* start INFORMATION PROVIDED *
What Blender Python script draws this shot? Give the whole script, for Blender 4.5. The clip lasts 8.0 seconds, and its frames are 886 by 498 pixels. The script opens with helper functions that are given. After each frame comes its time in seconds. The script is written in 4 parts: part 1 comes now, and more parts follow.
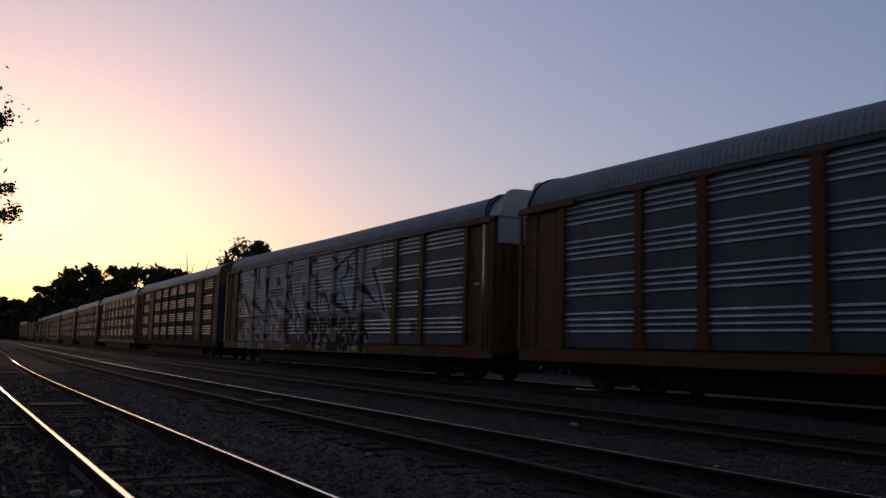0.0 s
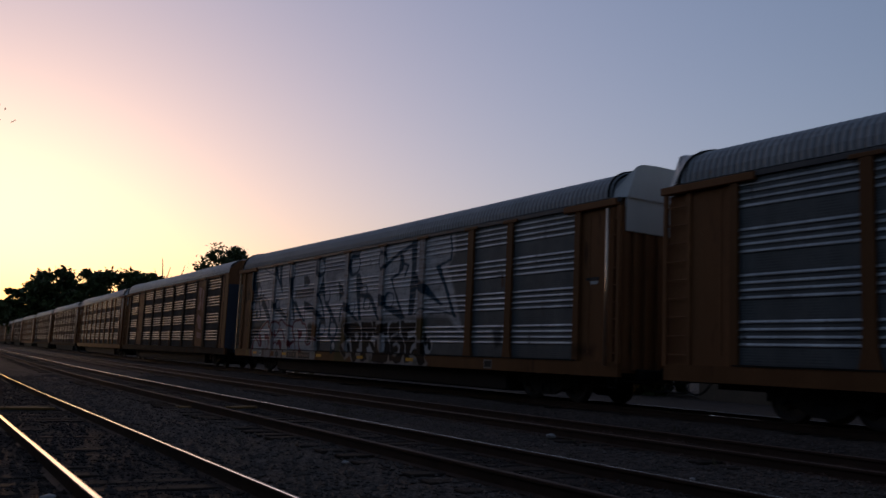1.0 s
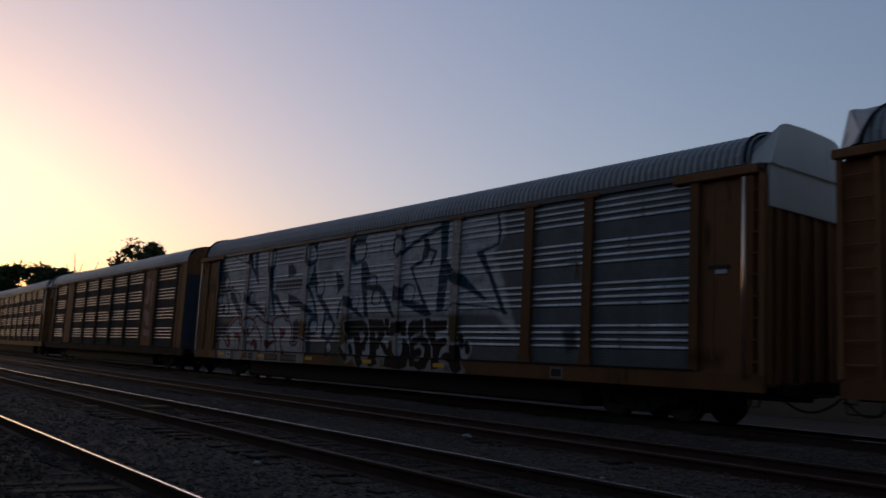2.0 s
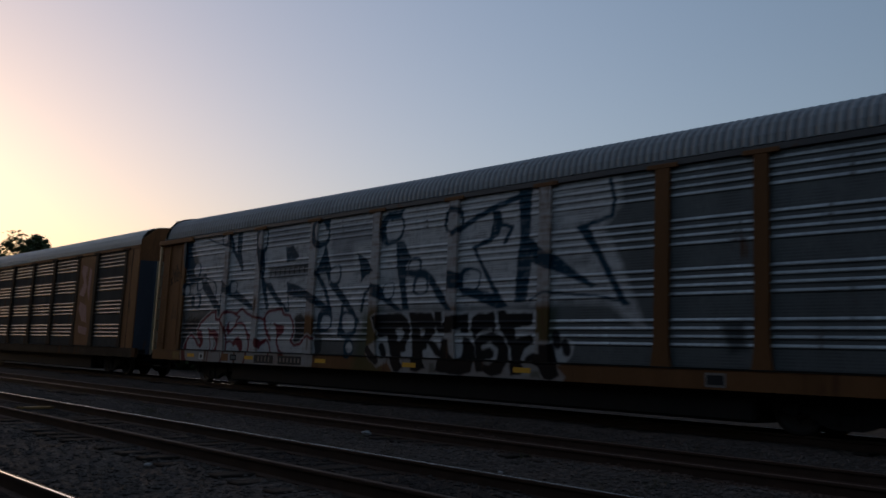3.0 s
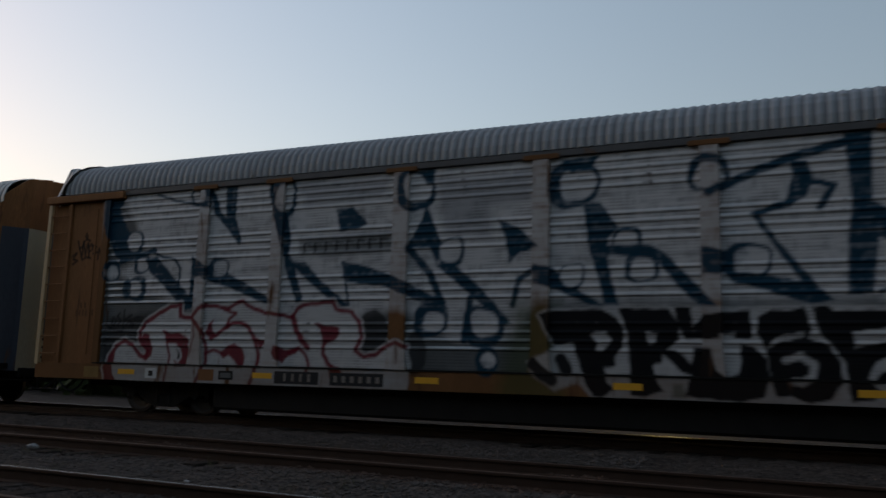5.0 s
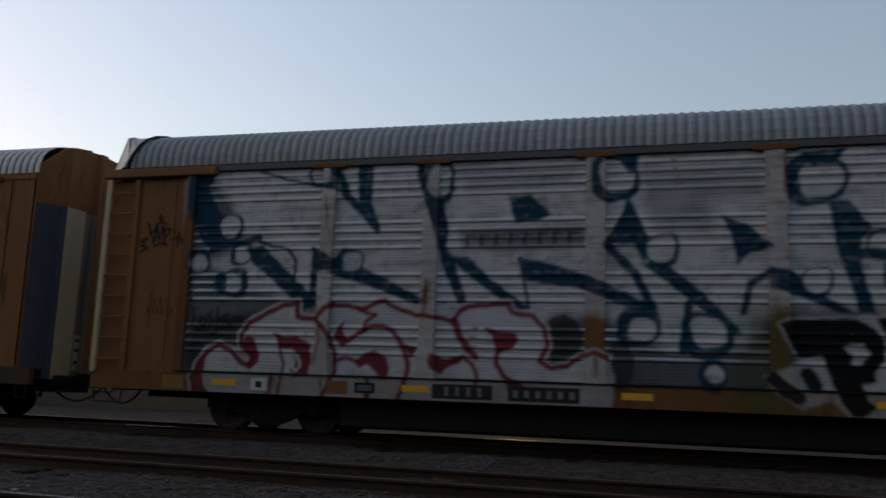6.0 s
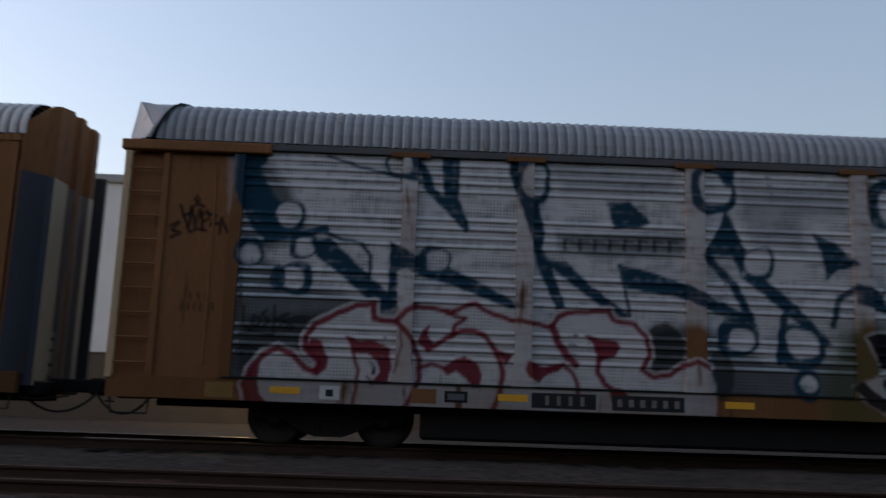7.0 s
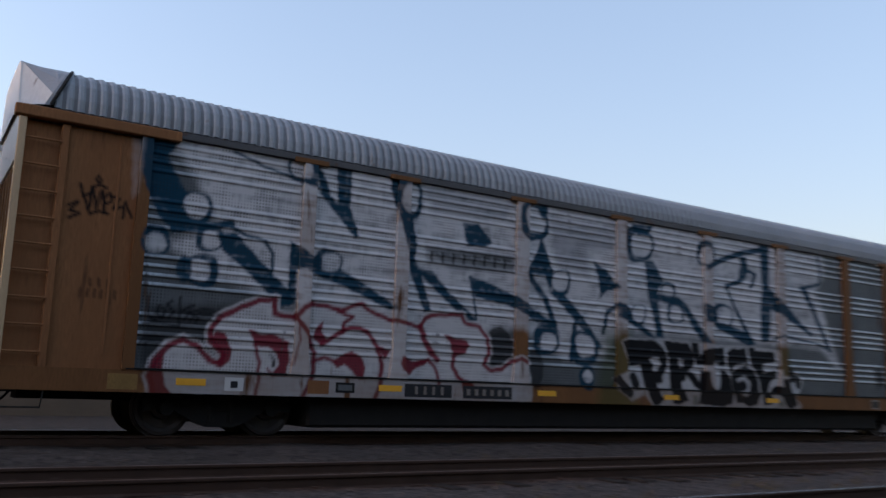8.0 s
* end INFORMATION PROVIDED *
Leave the pictures out and output the rest of the listing exactly.

> **RESULT FOR THIS EXERCISE**:
What Blender Python script draws this shot? Give the whole script, for Blender 4.5. The clip lasts 8.0 seconds, and its frames are 886 by 498 pixels. The script opens with helper functions that are given. After each frame comes its time in seconds. The script is written in 4 parts: part 1 comes now, and more parts follow.
0.0 s
1.0 s
2.0 s
3.0 s
5.0 s
6.0 s
7.0 s
8.0 s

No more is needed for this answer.